Harry "Yip" Foster

Yip Foster was hockey's original big man.

While nowadays it is not uncommon to see very tall hockey players even in the junior ranks, Yip Foster was a giant of a defenseman in the 1930s when he played at 6'6" tall and 200lbs. He must have been an intimidating sight for any opposing forward. The average size of players back then was below 6 feet tall and below 200lbs.

While today's NHL giants tend to be quite agile, I suspect Foster was not as nimble. He may have had passable foot skills, though, as he was was also a celebrated rugby player and noted footballer.

Despite his size he appears to have been far from the blue line monster we like to see from giants. In 83 career games over 4 seasons he only picked up 32 PIMs. He also scored just 3 goals and 2 assists in his NHL career.

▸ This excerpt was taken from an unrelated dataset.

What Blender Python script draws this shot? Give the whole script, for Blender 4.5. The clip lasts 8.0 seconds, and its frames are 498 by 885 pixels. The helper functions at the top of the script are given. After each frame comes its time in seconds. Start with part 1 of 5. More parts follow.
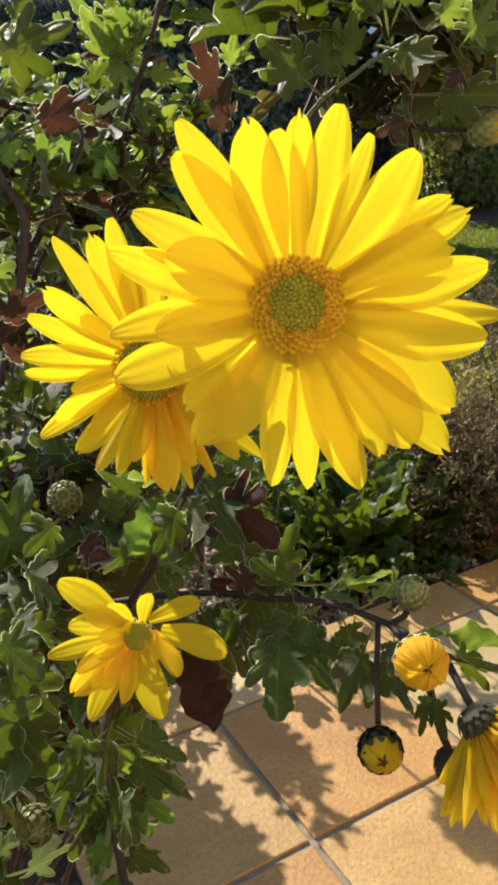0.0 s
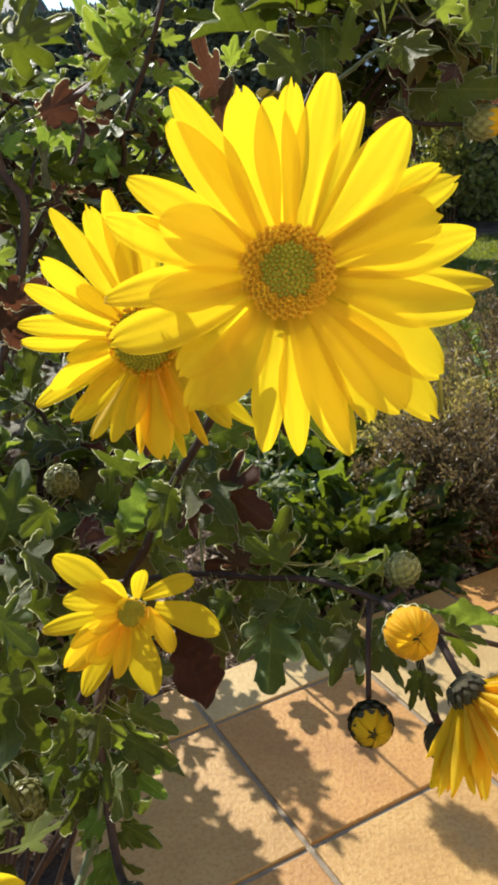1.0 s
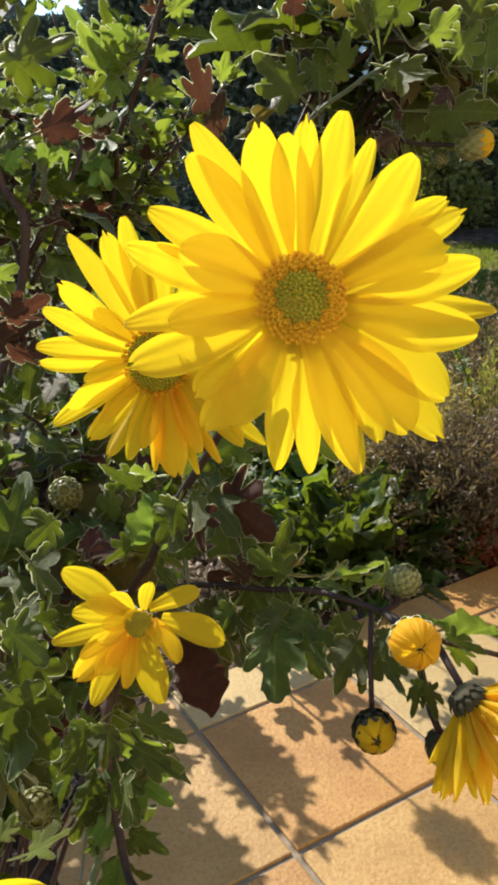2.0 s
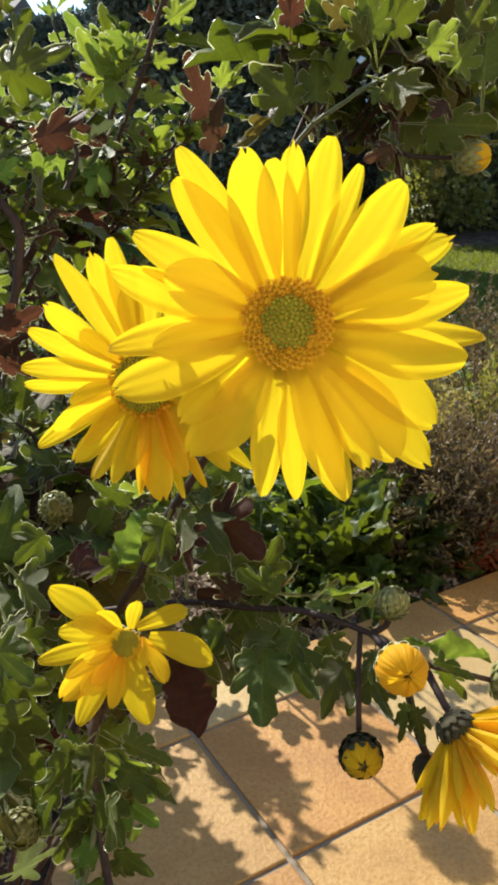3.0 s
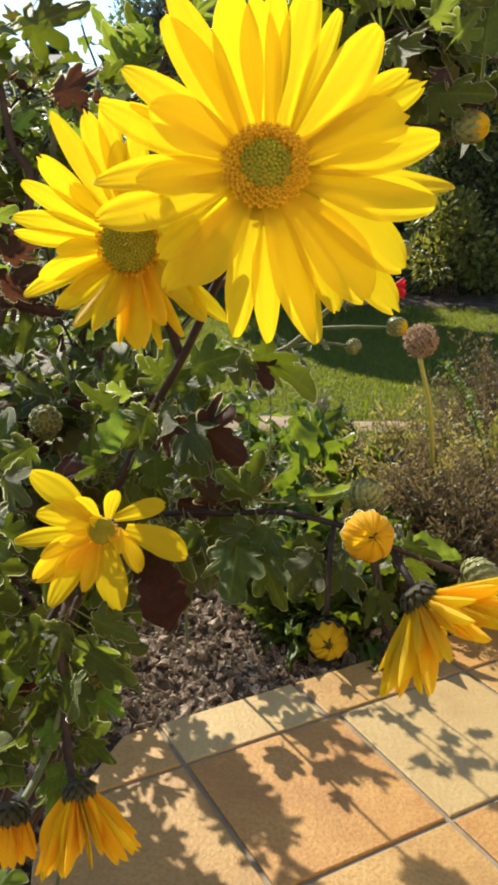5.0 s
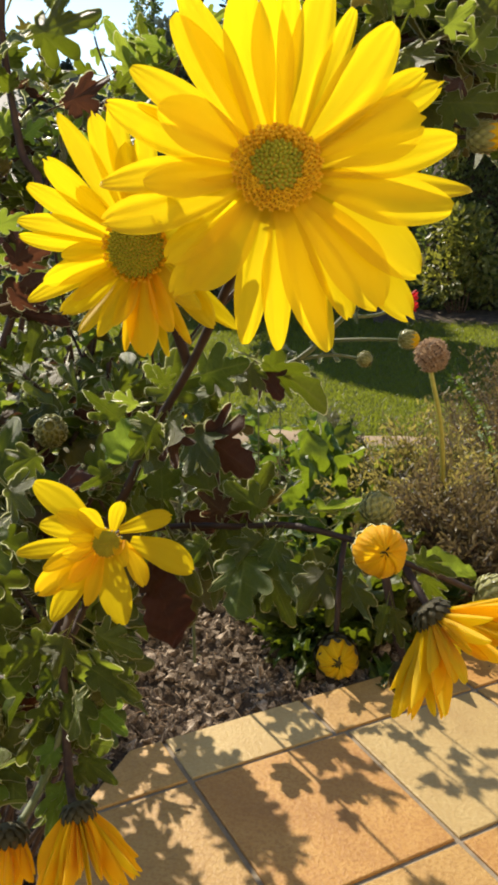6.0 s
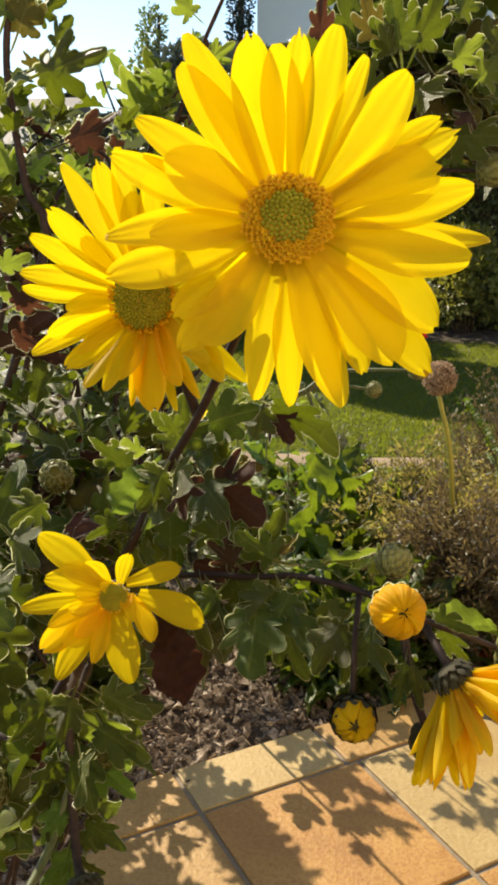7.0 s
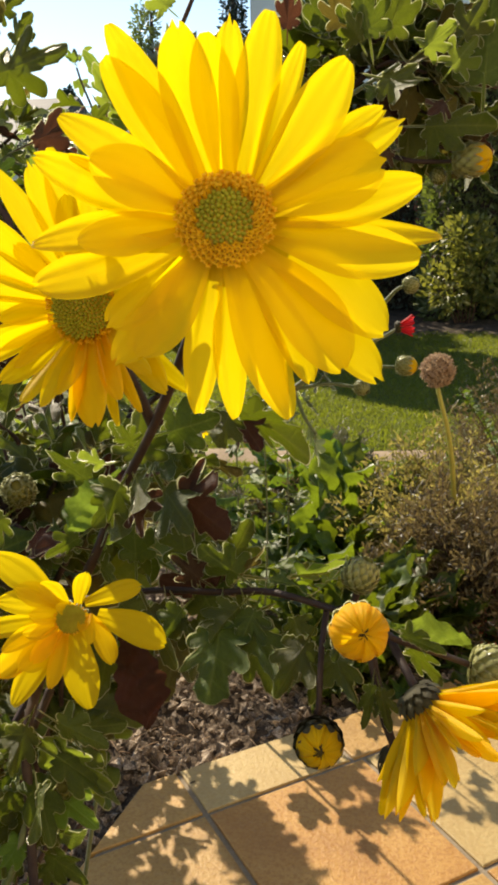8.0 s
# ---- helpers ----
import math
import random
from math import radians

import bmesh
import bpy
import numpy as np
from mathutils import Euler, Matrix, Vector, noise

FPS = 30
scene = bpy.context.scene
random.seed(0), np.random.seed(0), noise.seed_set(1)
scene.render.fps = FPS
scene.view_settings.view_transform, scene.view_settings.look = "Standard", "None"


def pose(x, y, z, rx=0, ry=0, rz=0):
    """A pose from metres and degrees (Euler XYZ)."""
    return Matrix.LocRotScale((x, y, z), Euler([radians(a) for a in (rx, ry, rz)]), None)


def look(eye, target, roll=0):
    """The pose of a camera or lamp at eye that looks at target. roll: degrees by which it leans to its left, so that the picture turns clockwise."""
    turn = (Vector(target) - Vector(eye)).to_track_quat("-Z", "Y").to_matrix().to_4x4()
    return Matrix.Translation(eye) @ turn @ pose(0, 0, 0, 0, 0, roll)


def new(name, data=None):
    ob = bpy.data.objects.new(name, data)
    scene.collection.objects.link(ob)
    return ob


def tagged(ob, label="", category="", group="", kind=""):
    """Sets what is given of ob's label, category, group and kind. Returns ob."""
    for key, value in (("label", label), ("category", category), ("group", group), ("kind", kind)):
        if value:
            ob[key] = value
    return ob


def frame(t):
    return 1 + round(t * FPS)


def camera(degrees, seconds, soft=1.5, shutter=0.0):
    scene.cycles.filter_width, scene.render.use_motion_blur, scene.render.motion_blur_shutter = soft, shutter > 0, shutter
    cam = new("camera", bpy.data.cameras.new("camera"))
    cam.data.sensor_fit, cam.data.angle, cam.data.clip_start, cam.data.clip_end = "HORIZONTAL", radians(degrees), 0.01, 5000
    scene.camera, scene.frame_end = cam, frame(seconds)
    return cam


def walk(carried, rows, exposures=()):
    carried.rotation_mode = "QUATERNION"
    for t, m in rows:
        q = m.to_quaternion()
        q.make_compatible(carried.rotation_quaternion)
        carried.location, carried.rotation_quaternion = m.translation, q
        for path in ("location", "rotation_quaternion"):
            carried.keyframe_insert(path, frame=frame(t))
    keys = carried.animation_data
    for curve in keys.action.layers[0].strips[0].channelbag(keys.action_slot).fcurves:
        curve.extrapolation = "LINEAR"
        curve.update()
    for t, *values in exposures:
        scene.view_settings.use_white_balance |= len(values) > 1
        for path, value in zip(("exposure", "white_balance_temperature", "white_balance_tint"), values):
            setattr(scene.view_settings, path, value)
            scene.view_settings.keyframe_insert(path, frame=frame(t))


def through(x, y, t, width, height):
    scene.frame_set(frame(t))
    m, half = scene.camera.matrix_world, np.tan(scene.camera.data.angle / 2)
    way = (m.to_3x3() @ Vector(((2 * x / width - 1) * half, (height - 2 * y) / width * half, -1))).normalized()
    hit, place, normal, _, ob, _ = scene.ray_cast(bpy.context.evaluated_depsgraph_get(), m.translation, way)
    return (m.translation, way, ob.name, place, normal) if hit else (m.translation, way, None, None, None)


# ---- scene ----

He played for Boston, the New York Rangers and Detroit. There was some dispute over his playing rights. In September of 1927 the Rangers signed him, though Toronto claimed they already had the Guelph, Ontario native's rights. The matter was only settled when the Rangers agreed to send Eric Pettinger to the Leafs as compensation for the signing.

While Foster's NHL career was somewhat short, his life as a professional hockey player lasted all the way until 1947, spanning nearly 20 seasons.

He settled in Wayne, Michigan and worked with an aircraft company. He died on June 4th, 1978 at the age of 70 years old.